Starting a wholly owned subsidiary involves several steps and criteria, which may vary depending on the jurisdiction and specific industry. However, some general minimum criteria to start a wholly owned subsidiary typically include:

  • Legal Requirements: You must comply with the legal and regulatory requirements of the jurisdiction where you plan to establish the subsidiary. This may involve registering the subsidiary with the appropriate government authorities, obtaining necessary licenses and permits, and adhering to corporate governance regulations.
  • Capitalization: You need to ensure that the subsidiary has adequate capital to fund its operations and meet its financial obligations. This may involve injecting funds from the parent company or obtaining financing from external sources.
  • Business Plan: Develop a comprehensive business plan outlining the subsidiary’s objectives, target market, products or services, marketing strategies, operational plans, and financial projections. A well-defined business plan will help guide the subsidiary’s activities and facilitate decision-making.
  • Corporate Structure: Determine the corporate structure of the subsidiary, including its legal form (e.g., corporation, limited liability company) and organizational hierarchy. Define the roles and responsibilities of key personnel, such as directors, officers, and employees.
  • Governance and Compliance: Establish corporate governance policies and procedures to ensure transparency, accountability, and compliance with applicable laws and regulations. This may include adopting a code of conduct, implementing internal controls, and conducting regular audits.
  • Tax Considerations: Consider the tax implications of establishing a wholly owned subsidiary, including corporate income taxes, sales taxes, and other levies. Consult with tax advisors to optimize the subsidiary’s tax structure and minimize tax liabilities.
  • Intellectual Property Rights: Protect intellectual property rights associated with the subsidiary’s products, technologies, brands, and other assets. This may involve registering trademarks, patents, copyrights, and trade secrets to safeguard against infringement and unauthorized use.
  • Market Analysis: Conduct market research to assess the demand for the subsidiary’s products or services, identify competitors, and evaluate potential growth opportunities. Develop a competitive strategy to differentiate the subsidiary’s offerings and capture market share.
  • Human Resources: Recruit and hire qualified personnel to staff the subsidiary’s operations, including management, sales, marketing, finance, and other functional areas. Implement employee training programs and performance management systems to enhance productivity and morale.
  • Risk Management: Identify and mitigate risks associated with the subsidiary’s operations, such as market volatility, regulatory changes, supply chain disruptions, and cybersecurity threats. Develop contingency plans and insurance coverage to minimize the impact of adverse events.

Requirements to Set Up

  • Minimum requirement of 2 directors, director must acquire DIN Director Identification Number and DSC Digital Signature Certificate.
  • Out of 2 directors one must be resident of India

Key features

  • funding of this companies is usually from pooled capital or loan from outsiders
  • In case parent company is foreign company, subsidiary company follow Indian laws and it is governed by Companies Act,2013.
  • It is treated as Domestic Company, which means it enjoy all deductions, allowances as per Tax Act
  • In same case 100% FDI is permitted without approval .
  • Wholly owned subsidiaries allow parent companies to allocate resources, such as capital, talent, and technology, to support specific business objectives or growth initiatives.

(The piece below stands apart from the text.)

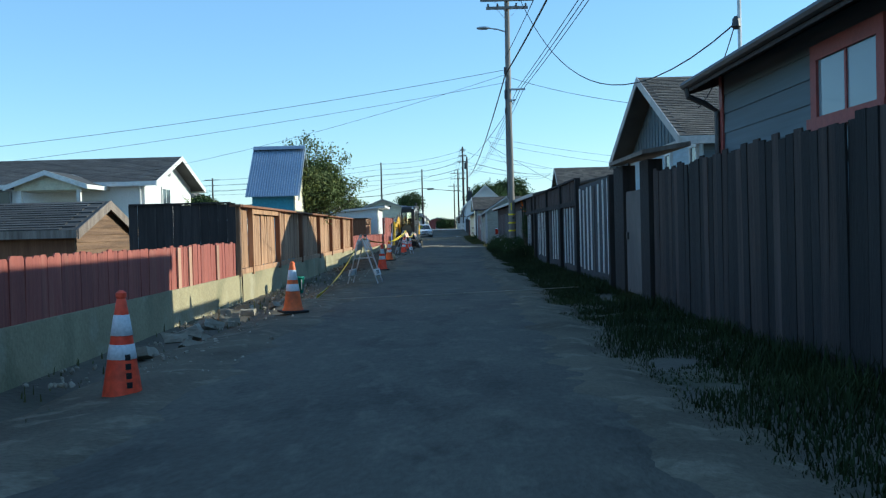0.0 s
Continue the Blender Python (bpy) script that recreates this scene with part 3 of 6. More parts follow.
for outline in (
    [(80.97, 1.13), (81.03, 1.16), (81.1, 1.12), (81.17, 1.2), (81.18, 1.62), (81.1, 1.6), (80.97, 1.61)],
    [(81.2, 1.22), (81.28, 1.2), (81.36, 1.27), (81.45, 1.25), (81.45, 1.53), (81.4, 1.6), (81.34, 1.5), (81.27, 1.56), (81.2, 1.52)],
    [(81.48, 1.26), (81.6, 1.25), (81.7, 1.3), (81.71, 1.62), (81.62, 1.6), (81.54, 1.63), (81.48, 1.58)],
    [(81.74, 1.33), (81.84, 1.32), (81.9, 1.4), (81.87, 1.5), (81.93, 1.58), (81.9, 1.63), (81.74, 1.61)],
):
    bm = bmesh.new()
    xw = 3.12 - 0.013 * (max(q[0] for q in outline) - 79) - 0.013
    prism(bm, outline, "x", xw - 0.004, xw + 0.006)
    part("paint_patch", bm, M["white_wood"], pf, "ragged white paint patch")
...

Benefits of a Wholly-Owned Subsidiary

  • It help parent companies mitigate risks associated with their core business activities.
  • By structuring operations through subsidiaries, parent companies can optimize their tax liabilities, minimize exposure to tax risks, and maximize after-tax profits.
  • Wholly owned subsidiaries provide parent companies with opportunities to experiment with new business models, technologies, or market strategies without risking the core operations of the parent company.
  • Wholly owned subsidiaries allow parent companies to enter new markets, regions, or industries where they may not have had a presence before.
  • Transparency enhances accountability, facilitates performance evaluation because of maintaining separate financial records and reporting


Wholly owned subsidiary offers a strategic advantage for parent companies by allowing them to maintain full control over their operations while expanding their market presence. These subsidiaries enable parent companies to efficiently manage resources, streamline operations, and implement uniform policies across different regions. They also provide a means to mitigate risks, optimize tax burdens, and ensure regulatory compliance. Through wholly owned subsidiaries, parent companies can achieve geographic diversification, focused management, and enhanced brand protection, ultimately driving growth and increasing profitability while retaining complete ownership and decision-making authority.